Weihnachten in Thailand ist eine besondere Herausforderung. Wer in Bangkok, Pattaya oder Chiang Mai lebt, wird durch mächtige Weihnachtsbäume vor den Einkaufszentren auch in buddhistischer Umgebung an das christliche Fest erinnert. In einem Supermarkt hörte ich sogar “Silent night, holy night” hinschmelzend gesungen. Am Lichterbaum vor dem Terminal 21 in Pattaya hängt ein Schild: „GiftFest 2022“. Hier hat die Werbeabteilung den Nagel auf den Kopf getroffen: Weihnachten ist zum größten Fest der Geschenke avanciert. Würden nicht sogar Thais vor allem in der Vorweihnachtszeit in Konsumgüter investieren, dann wäre Weihnachten auch hier vergessen.

Im buddhistischen Thailand wird jedoch krasser deutlich, was für Feste in allen Religionen und Kulturen gilt: Werden die Feste nicht gefeiert, verschwinden sie aus dem kulturellen Gedächtnis. Kennen wir nicht mehr den Sinn des Festes, feiern wir es nicht mehr. Will ich Weihnachten als christliches Fest entdecken und feiern, dann brauche ich dazu bestimmte Voraussetzungen.

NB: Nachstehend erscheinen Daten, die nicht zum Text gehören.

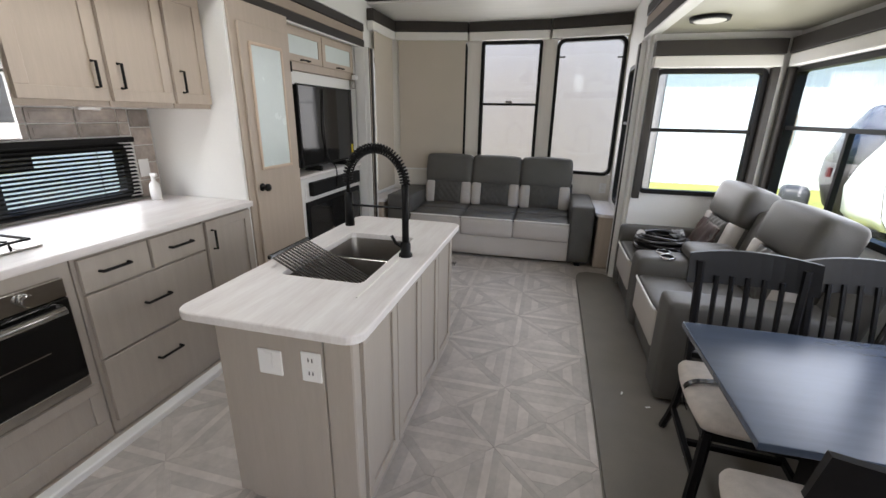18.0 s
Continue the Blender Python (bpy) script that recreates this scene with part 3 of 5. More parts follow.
# ---- windows ----
window("window_rear_left", "y", BACK, -1.90, -1.12, 0.86, 2.30, -1, "black-framed rear window behind a beige shade", r=0.07)
window("window_rear_middle", "y", BACK, -0.94, -0.26, 0.95, 2.30, -1, "black-framed rear sash window", rails=((1.62, -0.94, -0.26),), r=0.03)
window("window_rear_right", "y", BACK, -0.09, 0.61, 0.86, 2.30, -1, "black-framed rear picture window", r=0.08)
window("window_side_rear", "x", RX, 8.30, 8.79, 0.655, 1.95, -1, "narrow black-framed side window by the sofa", rails=((1.44, 8.30, 8.79),), r=0.09)
window("window_side_shaded", "x", LX, 8.50, 9.02, 0.66, 2.05, 1, "black-framed side window behind a beige shade", r=0.08)
window("window_slide_end", "y", RY1 - 0.05, 0.70, 1.48, 0.88, 1.86, -1, "black-framed sash window in the slide-out end wall", rails=((1.40, 0.70, 1.48),), r=0.05)
window("window_recliner", "x", RDX, 6.36, 7.86, 0.86, 1.86, -1, "wide black-framed window behind the recliners", rails=((1.44, 6.36, 7.86),), stiles=((7.10, 0.86, 1.44),), r=0.05)
window("window_dinette", "x", RDX, 4.70, 6.16, 0.80, 1.86, -1, "wide black-framed sliding window above the dinette", rails=((1.40, 4.70, 6.16),), stiles=((5.42, 0.80, 1.40),), r=0.06)
window("window_slide_near", "y", RY0, 0.88, 1.50, 0.785, 1.88, 1, "black-framed sash window in the near slide-out end wall", rails=((1.36, 0.88, 1.50),), r=0.07, pane="tint")
window("window_kitchen", "x", LDX, 4.77, 6.08, 0.97, 1.29, 1, "low black-framed window over the kitchen counter", stiles=((5.42, 0.97, 1.29),), r=0.05)
window("window_transom_near", "x", RX, 1.75, 2.55, 2.14, 2.56, -1, "black-framed transom window above the patio door", r=0.03)
window("window_transom_far", "x", RX, 2.62, 3.35, 2.14, 2.56, -1, "black-framed transom window above the patio door", r=0.03)
window("window_loft", "x", LX, 1.9, 3.4, 2.08, 2.55, 1, "black-framed loft window", r=0.04)
# the bedroom and front windows are unseen, added as openings for fill light
window("window_bedroom", "x", LX, -0.6, 0.3, 1.9, 2.5, 1, "unseen bedroom window, added to light the hall", r=0.04)
window("window_front", "y", -0.89, -0.80, 0.53, 0.9, 2.45, 1, "tall unseen front window, added to light the stairs and hall", r=0.06)
# small latches on the rear panes
for nm, a, z in (("latch", -0.60, 1.65), ):
    tagged(box("window_latch", "steel", -0.64, -0.56, BACK - 0.026, BACK - 0.015, 1.635, 1.66), "small grey sash latch", "latch", kind="structure")
for x, z in ((-0.03, 2.12), (0.56, 2.10)):
    tagged(box("window_clip", "frame", x - 0.03, x + 0.03, BACK - 0.02, BACK - 0.012, z - 0.008, z + 0.008), "small black window clip", "latch", kind="structure")


def valance(name, axis, plane, inward, a0, a1, z0, z1, depth, label):
    t = thing(name, place(axis, plane, (a0 + a1) / 2, z0, depth * inward / 2), label, "valance")
    m = z0 + (z1 - z0) * 0.45
    wbox("board", "dark", axis, plane, a0, a1, m, z1, 0.002 * inward, depth * inward, t, 0.004)
    wbox("shade_roll", "shadewhite", axis, plane, a0 + 0.004, a1 - 0.004, z0, m - 0.002, 0.004 * inward, depth * 0.9 * inward, t, 0.006)
    return t


for a0, a1 in ((-1.93, -1.10), (-1.085, -0.18), (-0.165, 0.62)):
    valance("window_valance", "y", BACK, -1, a0, a1, 2.305, 2.50, 0.10, "dark and white window valance over a rear window")
for y, z in ((5.455, 1.109), (7.144, 1.193)):
    tagged(box("window_release", "redbrown", RDX - 0.030, RDX - 0.006, y - 0.012, y + 0.012, z - 0.03, z + 0.03, bevel=0.004), "small dark red window release tab", "latch", "window releases", kind="structure")
valance("window_valance", "y", RY1 - 0.05, -1, 0.655, 1.54, 1.87, 2.06, 0.09, "dark and white valance over the slide-out end window")
valance("window_valance", "x", RDX, -1, 6.26, 7.85, 1.87, 2.06, 0.09, "dark and white valance over the recliner window")
valance("window_valance", "x", RDX, -1, 4.60, 6.255, 1.87, 2.06, 0.09, "dark and white valance over the dinette window")
valance("window_valance", "y", RY0, 1, 0.78, 1.54, 1.87, 2.06, 0.08, "dark and white valance over the near slide-out window")
for axis, plane, inw, a, w in (("y", RY1 - 0.05, -1, 0.655, 0.055), ("y", RY1 - 0.05, -1, 1.49, 0.05), ("x", RDX, -1, 7.87, 0.05), ("x", RDX, -1, 6.29, 0.065),
                               ("x", RDX, -1, 6.17, 0.065), ("x", RDX, -1, 4.60, 0.09), ("y", RY0, 1, 0.80, 0.075), ("y", RY0, 1, 1.505, 0.06)):
    tagged(wbox("window_leg", "dark", axis, plane, a, a + w, 0.80 if axis == "x" else 0.83, 1.868, 0.002 * inw, 0.055 * inw, bevel=0.004), "dark upright window trim board", "trim", kind="structure")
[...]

Weihnachten ist ein Familienfest

Feiern geht nur gemeinsam. Weihnachten ist ein Familienfest. Wenn ich aber in Thailand keine Familie habe, die mitfeiert? Dann bieten sich unsere deutschsprachigen Gemeinden an mit ihren Gottesdiensten und im Begegnungszentrum in Pattaya mit der anschließenden Weihnachtsfeier nach der Christvesper. Das gemeinsame Essen stärkt die Verbundenheit. Diesmal gibt es in Pattaya zwei klassische Heiligabend-Gerichte: Würstchen mit Kartoffelsalat und Linsensuppe. Gemeinsam singen wir Weihnachtslieder, die jeder von Kind auf kennt. Das ist nicht nur etwas fürs Gefühl. Da kommen wir auch der Kernaussage des Festes näher: „Christ, der Retter, ist da!“ singen die Engel im Lied „Stille Nacht“.

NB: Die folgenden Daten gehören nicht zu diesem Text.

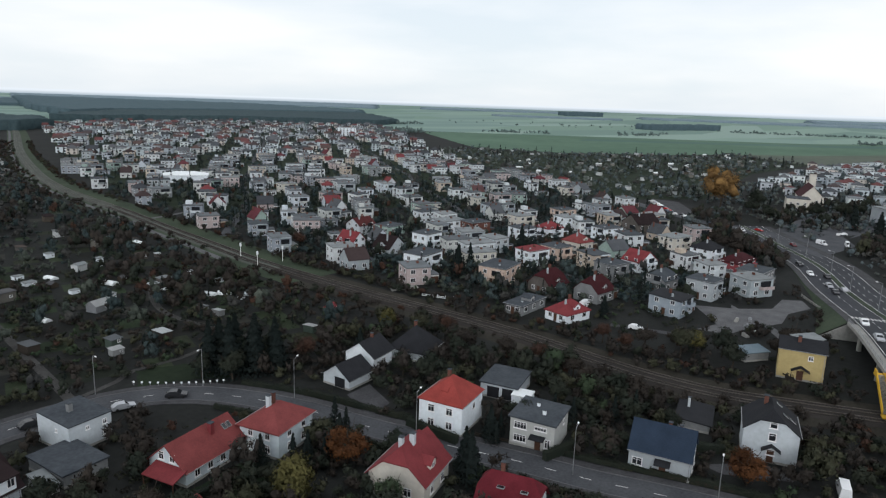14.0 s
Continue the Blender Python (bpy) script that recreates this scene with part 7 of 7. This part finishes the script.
# ---- hedges along the street, garden tables ----
def hedge(x0, y0, x1, y1, w=1.1, h=1.7, material="l_dark", label="clipped dark green hedge along a garden"):
    l_ = math.hypot(x1 - x0, y1 - y0)
    n = int(l_ * 95)
    u, side, t = nr.uniform(-l_ / 2, l_ / 2, n), nr.integers(0, 3, n), nr.random(n)
    px = u
    py = np.where(side == 0, -w / 2, np.where(side == 1, w / 2, (t - 0.5) * w)) + 0.08 * nr.normal(size=n)
    pz = np.where(side == 2, h, t * h) + 0.09 * nr.normal(size=n) + 0.12 * np.sin(u * 1.7)
    out = np.stack([np.zeros(n), np.where(side == 0, -1.0, np.where(side == 1, 1.0, 0.0)), np.where(side == 2, 1.0, 0.25)], 1)
    v = cards(np.concatenate([np.stack([px, py, pz], 1), out], 1), 0.19, 0.5, 0.2)
    k = h - 0.12
    a, b = l_ / 2, w / 2 - 0.1
    q = [(-a, -b, -0.1), (a, -b, -0.1), (a, -b, k), (-a, -b, k), (-a, b, -0.1), (a, b, -0.1), (a, b, k), (-a, b, k)]
    core = []
    for f4, nn in (((0, 1, 2, 3), (0, -1, 0.2)), ((5, 4, 7, 6), (0, 1, 0.2)), ((3, 2, 6, 7), (0, 0, 1)), ((4, 0, 3, 7), (-1, 0, 0.2)), ((1, 5, 6, 2), (1, 0, 0.2))):
        for tri in ((f4[0], f4[1], f4[2]), (f4[0], f4[2], f4[3])):
            core += [q[c] + nn for c in tri]
    ob = tagged(new("hedge", tris_mesh("hedge", np.concatenate([np.array(core), v]), M[material])), label, "hedge", "street hedges")
    ob.matrix_basis = pose((x0 + x1) / 2, (y0 + y1) / 2, 0, 0, 0, math.degrees(math.atan2(y1 - y0, x1 - x0)))


for sgn in (-1, 1):
    line = [street[i] + side_of(street, i) * (6.1 * sgn) for i in range(len(street))]
    i = 26
    while i + 3 < len(line):
        a, b = line[i], line[i + 3]
        m_ = (a + b) / 2
        if (i * 7) % 5 != 0 and all((m_.x - p) ** 2 + (m_.y - q) ** 2 > (c * 0.72 + 1.2) ** 2 for p, q, c in built) and m_.y < 232:
            hedge(a.x, a.y, b.x, b.y, 0.9, 0.8 + 0.5 * ((i * 13) % 7) / 7)
        i += 3
for x0, y0, x1, y1, hh in ((40, 145, 47, 128, 1.6), (54, 104, 66, 108.6, 1.2), (85, 112, 90, 125, 1.8), (120.5, 160.6, 131, 158.6, 1.8), (112, 186.4, 113.6, 175, 1.7), (147, 139.6, 139, 152, 1.6), (34.4, 196, 30, 212, 1.7), (13, 205.5, 26, 209.5, 1.5), (66, 190.6, 86, 189.4, 1.4), (88, 203, 101.4, 196, 1.4)):
    hedge(x0, y0, x1, y1, 1.2, hh)
for x, y in ((96.6, 140.4), (99.0, 139.6), (98.6, 137.8)):
    t = thing("garden_table", pose(x, y, 0), "white plastic garden table on the grass", "table", "garden tables")
    f = Form()
    f.tube((0, 0, 0.70), (0, 0, 0.76), 0.62, 0.62, 14)
    part("tabletop", f, M["tarp"], t)
    for k in range(4):
        f = Form()
        f.tube((0.4 * math.cos(k * 1.571 + 0.78), 0.4 * math.sin(k * 1.571 + 0.78), -0.02), (0.3 * math.cos(k * 1.571 + 0.78), 0.3 * math.sin(k * 1.571 + 0.78), 0.7), 0.035, 0.035, 6)
        part("leg", f, M["tarp"], t)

Wir beschenken uns gegenseitig. Wir geben die Geschenke nicht direkt in die Hand. Sie liegen unterm Christbaum. Wir müssen uns bücken und danach suchen. Das hat seinen Grund. Der Reformator Martin Luther setzte den Impuls, dass nicht Nikolaus, sondern das Christkind die Geschenke bringt. Gott hat uns in seinem Sohn Jesus Christus zuerst beschenkt. Und weil Jesus arm und klein im Stall in einer Krippe liegt, muss man sich bücken, um ihn in der Weihnachtskrippe unter dem Christbaum zu erkennen.

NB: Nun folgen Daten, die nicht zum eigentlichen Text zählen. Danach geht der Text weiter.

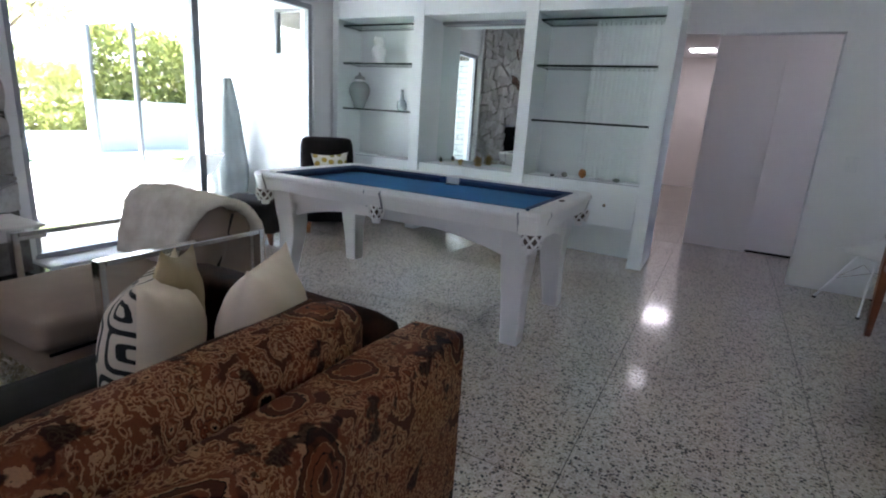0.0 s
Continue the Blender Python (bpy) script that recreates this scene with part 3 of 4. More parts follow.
for sx in (1, -1):
    for sy in (1, -1):
        m = Matrix.Diagonal((sx, sy, 1, 1))
        # rounded corner casting, swept round the corner
        secs = []
        for i in range(17):
            an = radians(90 * i / 16)
            cxx, cyy, rad = HL - CORNER, HW - CORNER, CORNER
            sq = 1.0 / max(math.cos(an), math.sin(an)) ** 0.35
            d = Vector((math.cos(an), math.sin(an)))
            o = [(0.060, 0.801), (rad * sq - 0.026, 0.808), (rad * sq - 0.008, 0.802), (rad * sq, 0.786), (rad * sq - 0.003, 0.772), (rad * sq - 0.010, 0.764), (rad * sq - 0.016, 0.735), (rad * sq - 0.026, 0.680), (0.060, 0.680)]
            secs.append([(cxx + d.x * q, cyy + d.y * q, z) for q, z in o])
        bm = put(loft(secs), m)
        bmesh.ops.recalc_face_normals(bm, faces=bm.faces)
        cc = part("corner_casting", bm, TABLEPAINT, table)
        for sm in (Matrix.Translation((HL - CORNER, 0, 0)), Matrix(((0, 1, 0, 0), (1, 0, 0, 0), (0, 0, 1, 0), (0, 0, 0, 1))) @ Matrix.Translation((HW - CORNER, 0, 0))):
            st = seam_strip(HW if sm[0][0] else HL)
            put(st, m @ sm)
            bmesh.ops.recalc_face_normals(st, faces=st.faces)
            part("seam", st, ALU, cc)
        # Flat black disc just above the bed stands for the shaded pocket hole.
        pin = put(lathe([(0.0, -0.045), (0.058, -0.045), (0.058, 0.002), (0.0, 0.002)], 20), m @ Matrix.Translation((HL - CORNER + 0.002, HW - CORNER + 0.002, 0.752)))
        bmesh.ops.recalc_face_normals(pin, faces=pin.faces)
        part("pocket_shade_disc", pin, BLACK, cc)
        pocket_net(cc, pose(sx * (HL - CORNER + 0.060), sy * (HW - CORNER + 0.060), 0.684), 0.060)
        # curved leg: square section that sweeps in at the knee and out at the foot
        secs = []
        for z, off, w in ((0.0, 0.028, 0.052), (0.03, 0.027, 0.054), (0.12, 0.016, 0.056), (0.24, 0.0, 0.061), (0.34, -0.012, 0.068), (0.44, -0.012, 0.075), (0.54, -0.004, 0.081), (0.66, 0.004, 0.085), (0.692, 0.004, 0.085)):
            x, y, c = HL - 0.185 + off * 0.5, HW - 0.215 + off * 1.1, 0.008
            # bevelled square, corner by corner
            k = w - c
            secs.append([(x + w, y - k, z), (x + w, y + k, z), (x + k, y + w, z), (x - k, y + w, z), (x - w, y + k, z), (x - w, y - k, z), (x - k, y - w, z), (x + k, y - w, z)])
        bm = put(loft(secs), m)
        bmesh.ops.recalc_face_normals(bm, faces=bm.faces)
        part("leg", bm, TABLEPAINT, table)


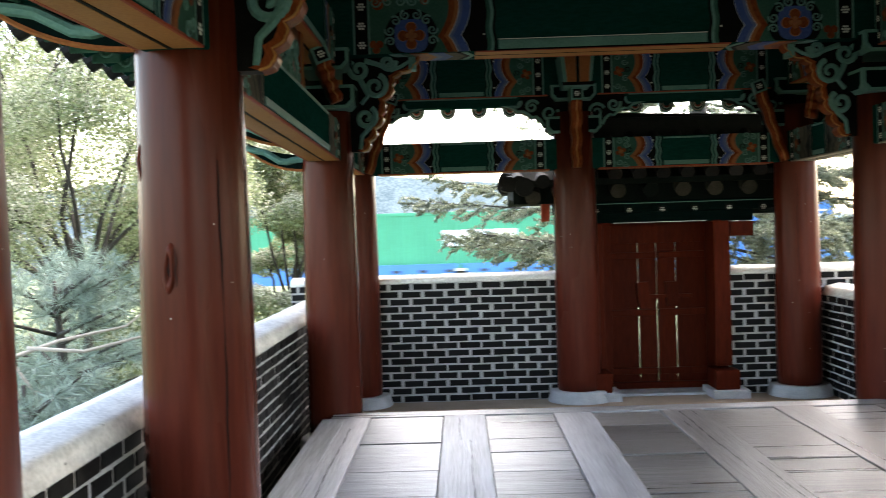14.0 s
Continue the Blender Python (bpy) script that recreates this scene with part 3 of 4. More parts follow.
Y3, Y2, Y1 = ROWS[3], ROWS[2], ROWS[1]
for x in (-CX, 0.0, CX):
    bowl_block(pose(x, Y3, 2.425))
    bowl_block(pose(x, Y3 - 0.02, 2.755), 0.46, 0.16)
    for s in (-1, 1):
        if abs(x + s) < 2.4:
            cloud_arm(pose(x, Y3, 0), s)
tail(pose(0, Y3 - 0.3, 0))
beam_end(pose(0, Y3 - 0.35, 2.85))
for s in (-1, 1):
    # corner tails lean into the bay
    tail(pose(s * 2.11, Y3 - 0.22, 2.07, 0, -s * 18, -s * 14), 0.0, 0.72)
    tail(pose(s * 2.0, Y3 - 1.2, 2.39, 0, s * 15, -s * 30), 0.0, 0.28)
    for y in (Y2, Y1):
        bowl_block(pose(s * CX, y, 2.47), 0.54, 0.185, 0.66)
        bowl_block(pose(s * CX, y, 2.79), 0.46, 0.17, 0.56)
        scroll_bracket(pose(s * CX, y, 0, 0, 0, 0 if s < 0 else 180))
    tail(pose(s * 2.08, Y2 - 0.82, 2.46, 0, s * 21, -s * 12), 0.0, 0.28)
    tail(pose(s * 2.2, Y1 - 0.48, 2.5, 0, s * 14, -s * 12), 0.0, 0.34)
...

Krippendarstellung im Thai-Stil

Eine besondere Herausforderung ist die Frage: Wie kann ich meinen thailändischen Liebsten Weihnachten erklären? Vielleicht hilft dazu das Bild einer Krippendarstellung im Thai-Stil in unserem Gemeindesaal. Auf einer Insel liegt ein Baby auf Stroh, in weiß mit einem Heiligenschein: der kleine Jesus. Ein königliches Kind, denn ein Schirm wird über ihn gehalten. Keine sieben Schirme, nur einer. Das königliche Kind gibt sich bescheiden. Maria links und Josef rechts haben würdevolle Kopfbedeckungen. Drei Könige bringen Geschenke und verehren Jesus als ihren König. Darüber schweben fünf Engel, göttliche Thevada-Wesen. In ihrer Mitte der vielzackige Stern. Er weist den Königen und auch uns den Weg zu dem, der eine große Zukunft verheißt: ein Herrscher, der uns Gerechtigkeit und Frieden bringt, der uns mit der spirituellen Welt versöhnt, wenn wir ihn aufnehmen in unser Leben.

Ein Kommentar

  1. Wir packen die Krippenfiguren vorsichtig wieder ein. Der Stern von Bethlehem, das Licht geht mit ins Neue Jahr 2023. Es scheint, bescheint uns liebevoll. Danke!